The evidence, above referred to, in support of motion for new trial, shows that the district attorney did so instruct the sheriff.

It was not incumbent on the prisoner to show that he was prejudiced by what was done. It is enough to know that he might have been; and who can tell that he was not prejudiced ? The only safe rule is to characterize all such dangerous departures from established practice as errors. In the language of the learned judge himself, in the opinion above quoted from: “ It is of the first importance, in all criminal cases, but especially in a capital one, that the defendant should have a trial by a fair and impartial jury. It is a right secured to him by the Declaration of Rights, which declares that in all prosecutions by indictment or information, the accused hath a right to a trial, by an impartial jury of the vicinage.”

What was done in connection with the selection of the tales-men in this case was not in that direction. It was rather the reverse.
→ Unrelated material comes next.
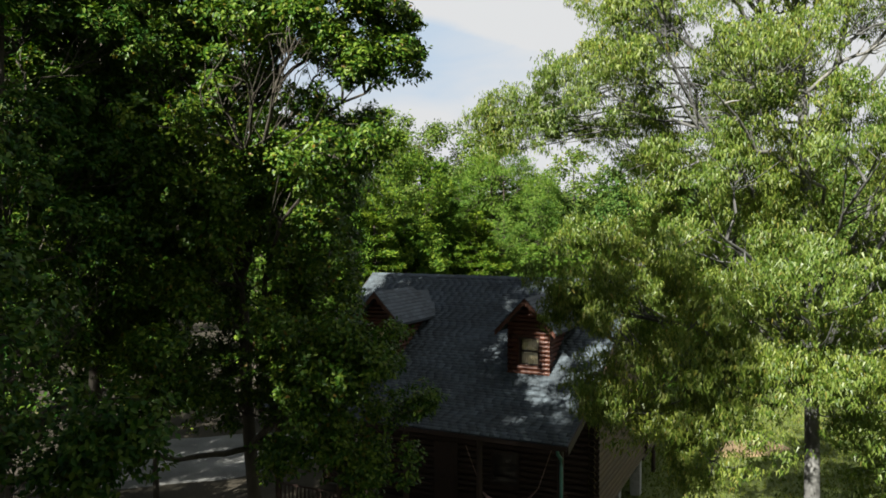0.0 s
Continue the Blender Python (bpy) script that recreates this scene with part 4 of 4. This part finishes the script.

While I am in favor of a firm, prompt and fearless administration of the criminal law, especially in the higher felonies, I am opposed to innovations which are calculated to break down *48those safe guards which experience has shown to be necessary to a fair and impartial trial. Speaking of an error into which the court inadvertently fell on the former trial of this case, the present Chief Justice said: “We cannot treat this as an immaterial matter which did not prejudice the defendant. It may not have done so, but we cannot say so. The issue of life and death is so vast, both in this world and the next, that it is our duty to weigh every word carefully, and leave nothing to conjecture : ” Commonwealth v. Cleary, 135 Pa. 86.

The same rule applies with even greater force to acts contrary to the established course of procedure in the trial of criminal cases, and dangerous in their tendency.

For reasons above suggested, I would reverse the judgment and order a new trial.